Written request -
All the data must come back unchanged, except that pictures are left out.

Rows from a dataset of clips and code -
------------------------------------------------------------
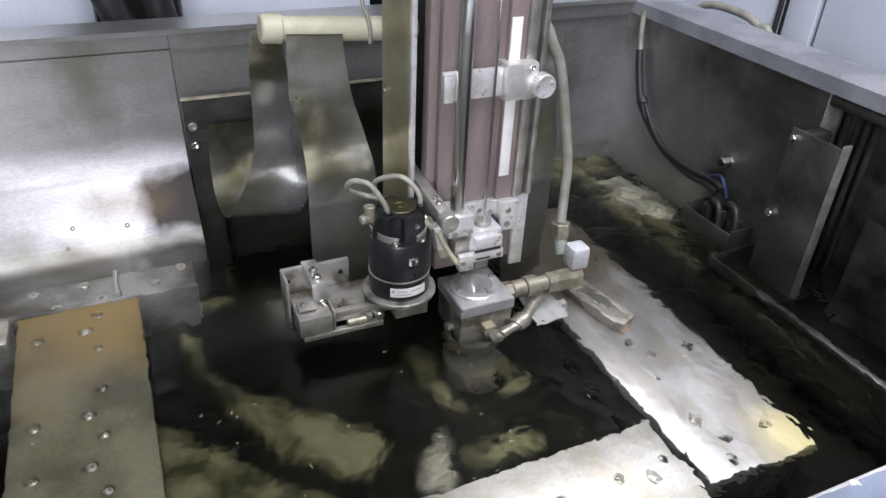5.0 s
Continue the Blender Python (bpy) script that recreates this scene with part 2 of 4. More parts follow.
ROOM = mat("dull_room_wall", (0.26, 0.27, 0.28), (0.22, 0.23, 0.24), 0.8, 0.0, 3, 60, 0.05, 0.05)
# unseen ceiling, coloured dark to keep its reflection off the water
CEIL = mat("dark_unseen_ceiling", (0.07, 0.07, 0.075), (0.05, 0.05, 0.055), 0.9, 0.0, 3, 60, 0.05, 0.05)
CHIP = mat("bare_chipped_metal", (0.75, 0.75, 0.74), (0.62, 0.62, 0.6), 0.5, 0.1, 60, 500, 0.05, 0.05)
COPPER = mat("orange_copper", (0.55, 0.28, 0.15), (0.42, 0.22, 0.12), 0.4, 0.6, 60, 500, 0.05, 0.1)
VERDIGRIS = mat("green_crust", (0.25, 0.36, 0.31), (0.34, 0.33, 0.24), 0.8, 0.0, 80, 500, 0.2, 0.15)
PRINT = mat("faded_grey_print", (0.30, 0.30, 0.30), (0.42, 0.42, 0.41), 0.6, 0.0, 60, 500, 0.0, 0.05)
BLUE = mat("blue_wire_sheath", (0.02, 0.035, 0.08), (0.015, 0.025, 0.06), 0.4, 0.0, 60, 500, 0.0, 0.05)


def water_material():
    m = bpy.data.materials.new("murky_water")
    m.use_nodes = True
    nt = m.node_tree
    N, L = nt.nodes, nt.links
    N.remove(N["Principled BSDF"])
    g = N.new("ShaderNodeBsdfGlass")
    g.inputs["Color"].default_value = (0.90, 0.89, 0.84, 1)
    g.inputs["IOR"].default_value, g.inputs["Roughness"].default_value = 1.33, 0.0
    tc = N.new("ShaderNodeTexCoord")
    add = None
    for sc, w in ((22, 0.010), (75, 0.0018)):
        n = N.new("ShaderNodeTexNoise")
        n.inputs["Scale"].default_value, n.inputs["Detail"].default_value, n.inputs["Distortion"].default_value = sc, 2, 0.6
        L.new(tc.outputs["Object"], n.inputs["Vector"])
        k = N.new("ShaderNodeMath")
        k.operation = "MULTIPLY_ADD"
        k.inputs[1].default_value = w
        L.new(n.outputs["Fac"], k.inputs[0])
        if add:
            L.new(add, k.inputs[2])
        else:
            k.inputs[2].default_value = 0
        add = k.outputs[0]
    # livelier where the jet runs, calm towards the far side
    bp = N.new("ShaderNodeBump")
    sep = N.new("ShaderNodeSeparateXYZ")
    L.new(tc.outputs["Object"], sep.inputs[0])
    mr = N.new("ShaderNodeMapRange")
    mr.inputs[1].default_value, mr.inputs[2].default_value, mr.inputs[3].default_value, mr.inputs[4].default_value = 0.10, 0.60, 0.20, 0.80
    L.new(sep.outputs[0], mr.inputs[0])
    L.new(mr.outputs[0], bp.inputs["Strength"])
    # short steep wavelets thrown up where the jet breaks the surface
    dist, fall, fine, hit = (N.new("ShaderNode" + k) for k in ("VectorMath", "MapRange", "TexNoise", "Math"))
    dist.operation = "DISTANCE"
    dist.inputs[1].default_value = (0.615, 0.50, WATER)
    L.new(tc.outputs["Object"], dist.inputs[0])
    fall.inputs[1].default_value, fall.inputs[2].default_value, fall.inputs[3].default_value, fall.inputs[4].default_value = 0.02, 0.24, 0.0030, 0.0
    L.new(dist.outputs["Value"], fall.inputs[0])
    fine.inputs["Scale"].default_value, fine.inputs["Detail"].default_value, fine.inputs["Distortion"].default_value = 60, 4, 1.0
    L.new(tc.outputs["Object"], fine.inputs["Vector"])
    hit.operation = "MULTIPLY_ADD"
    L.new(fine.outputs["Fac"], hit.inputs[0])
    L.new(fall.outputs[0], hit.inputs[1])
    L.new(add, hit.inputs[2])
    add = hit.outputs[0]
    bp.inputs["Distance"].default_value = 1.0
    L.new(add, bp.inputs["Height"])
    L.new(bp.outputs[0], g.inputs["Normal"])
    L.new(g.outputs[0], N["Material Output"].inputs[0])
    return m


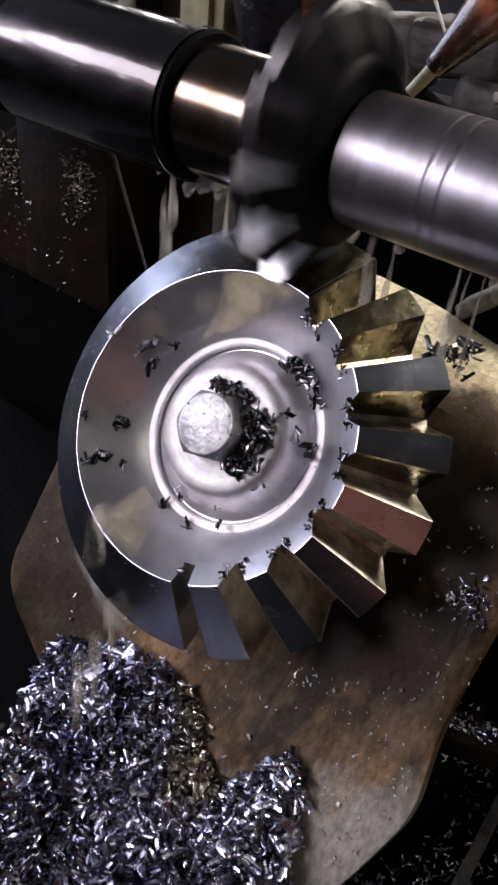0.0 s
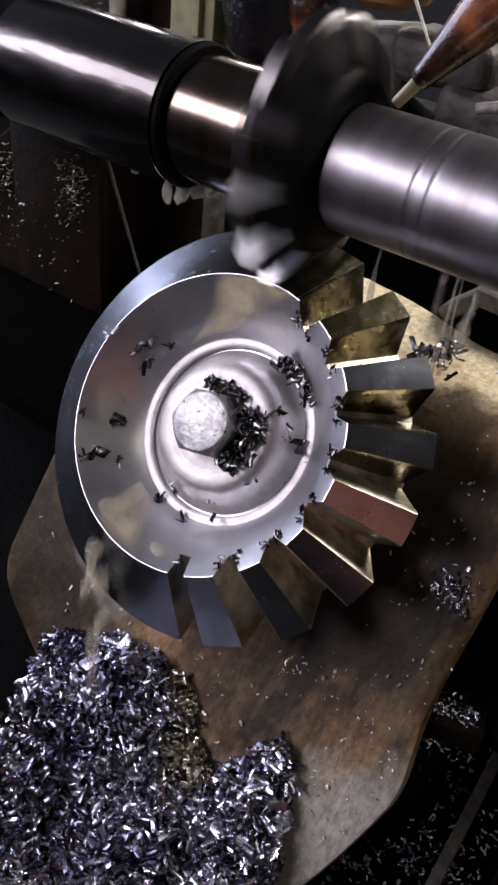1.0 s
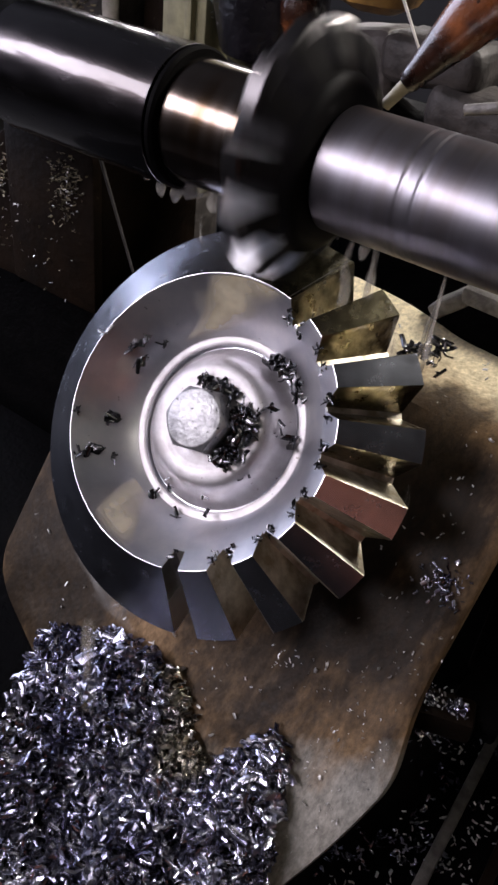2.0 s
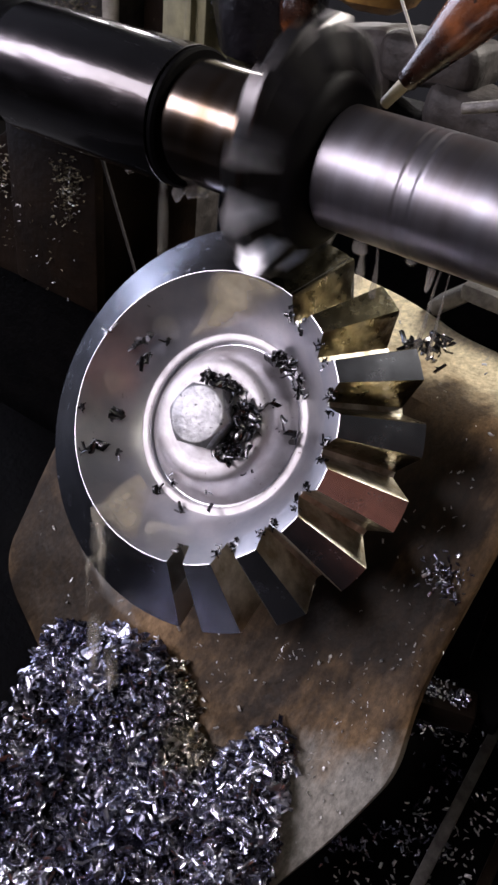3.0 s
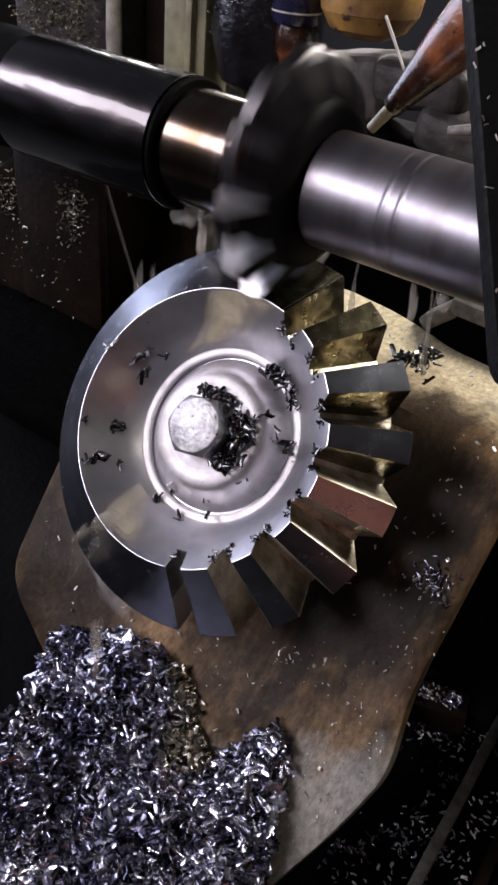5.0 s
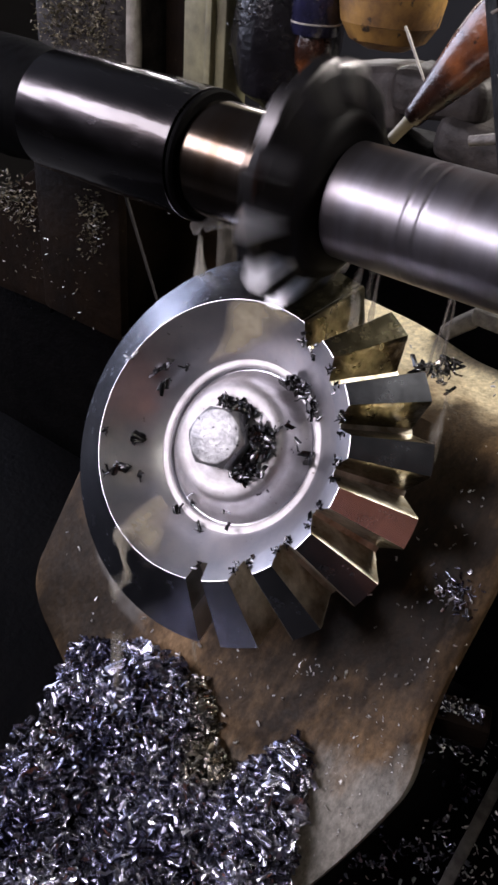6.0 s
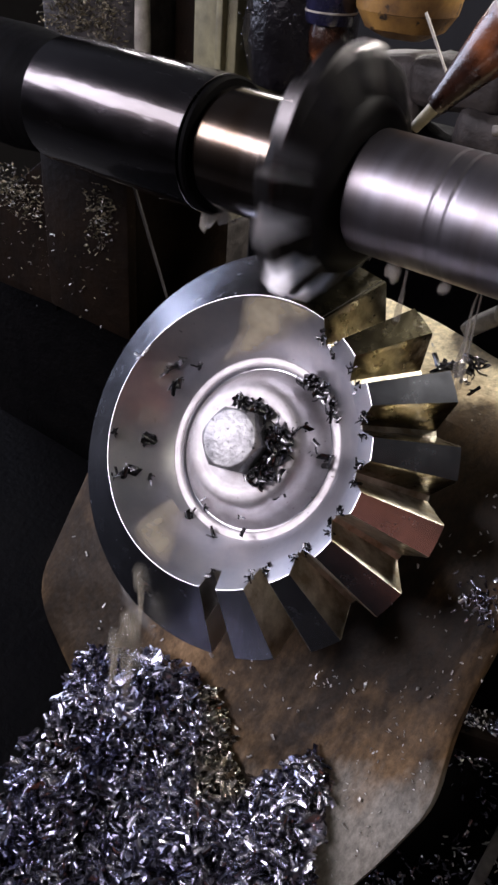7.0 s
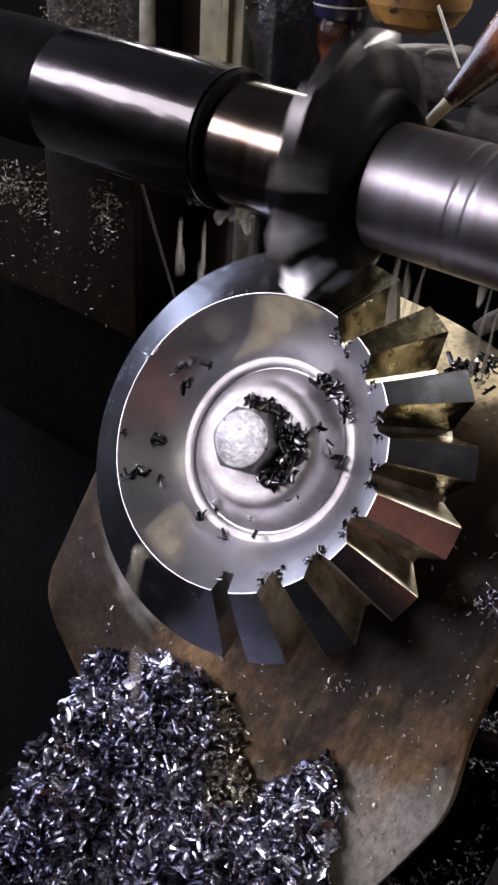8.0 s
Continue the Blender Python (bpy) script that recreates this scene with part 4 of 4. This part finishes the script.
------------------------------------------------------------
Worked answer -
5.0 s
Continue the Blender Python (bpy) script that recreates this scene with part 2 of 4. More parts follow.
ROOM = mat("dull_room_wall", (0.26, 0.27, 0.28), (0.22, 0.23, 0.24), 0.8, 0.0, 3, 60, 0.05, 0.05)
# unseen ceiling, coloured dark to keep its reflection off the water
CEIL = mat("dark_unseen_ceiling", (0.07, 0.07, 0.075), (0.05, 0.05, 0.055), 0.9, 0.0, 3, 60, 0.05, 0.05)
CHIP = mat("bare_chipped_metal", (0.75, 0.75, 0.74), (0.62, 0.62, 0.6), 0.5, 0.1, 60, 500, 0.05, 0.05)
COPPER = mat("orange_copper", (0.55, 0.28, 0.15), (0.42, 0.22, 0.12), 0.4, 0.6, 60, 500, 0.05, 0.1)
VERDIGRIS = mat("green_crust", (0.25, 0.36, 0.31), (0.34, 0.33, 0.24), 0.8, 0.0, 80, 500, 0.2, 0.15)
PRINT = mat("faded_grey_print", (0.30, 0.30, 0.30), (0.42, 0.42, 0.41), 0.6, 0.0, 60, 500, 0.0, 0.05)
BLUE = mat("blue_wire_sheath", (0.02, 0.035, 0.08), (0.015, 0.025, 0.06), 0.4, 0.0, 60, 500, 0.0, 0.05)


def water_material():
    m = bpy.data.materials.new("murky_water")
    m.use_nodes = True
    nt = m.node_tree
    N, L = nt.nodes, nt.links
    N.remove(N["Principled BSDF"])
    g = N.new("ShaderNodeBsdfGlass")
    g.inputs["Color"].default_value = (0.90, 0.89, 0.84, 1)
    g.inputs["IOR"].default_value, g.inputs["Roughness"].default_value = 1.33, 0.0
    tc = N.new("ShaderNodeTexCoord")
    add = None
    for sc, w in ((22, 0.010), (75, 0.0018)):
        n = N.new("ShaderNodeTexNoise")
        n.inputs["Scale"].default_value, n.inputs["Detail"].default_value, n.inputs["Distortion"].default_value = sc, 2, 0.6
        L.new(tc.outputs["Object"], n.inputs["Vector"])
        k = N.new("ShaderNodeMath")
        k.operation = "MULTIPLY_ADD"
        k.inputs[1].default_value = w
        L.new(n.outputs["Fac"], k.inputs[0])
        if add:
            L.new(add, k.inputs[2])
        else:
            k.inputs[2].default_value = 0
        add = k.outputs[0]
    # livelier where the jet runs, calm towards the far side
    bp = N.new("ShaderNodeBump")
    sep = N.new("ShaderNodeSeparateXYZ")
    L.new(tc.outputs["Object"], sep.inputs[0])
    mr = N.new("ShaderNodeMapRange")
    mr.inputs[1].default_value, mr.inputs[2].default_value, mr.inputs[3].default_value, mr.inputs[4].default_value = 0.10, 0.60, 0.20, 0.80
    L.new(sep.outputs[0], mr.inputs[0])
    L.new(mr.outputs[0], bp.inputs["Strength"])
    # short steep wavelets thrown up where the jet breaks the surface
    dist, fall, fine, hit = (N.new("ShaderNode" + k) for k in ("VectorMath", "MapRange", "TexNoise", "Math"))
    dist.operation = "DISTANCE"
    dist.inputs[1].default_value = (0.615, 0.50, WATER)
    L.new(tc.outputs["Object"], dist.inputs[0])
    fall.inputs[1].default_value, fall.inputs[2].default_value, fall.inputs[3].default_value, fall.inputs[4].default_value = 0.02, 0.24, 0.0030, 0.0
    L.new(dist.outputs["Value"], fall.inputs[0])
    fine.inputs["Scale"].default_value, fine.inputs["Detail"].default_value, fine.inputs["Distortion"].default_value = 60, 4, 1.0
    L.new(tc.outputs["Object"], fine.inputs["Vector"])
    hit.operation = "MULTIPLY_ADD"
    L.new(fine.outputs["Fac"], hit.inputs[0])
    L.new(fall.outputs[0], hit.inputs[1])
    L.new(add, hit.inputs[2])
    add = hit.outputs[0]
    bp.inputs["Distance"].default_value = 1.0
    L.new(add, bp.inputs["Height"])
    L.new(bp.outputs[0], g.inputs["Normal"])
    L.new(g.outputs[0], N["Material Output"].inputs[0])
    return m


0.0 s
1.0 s
2.0 s
3.0 s
5.0 s
6.0 s
7.0 s
8.0 s
Continue the Blender Python (bpy) script that recreates this scene with part 4 of 4. This part finishes the script.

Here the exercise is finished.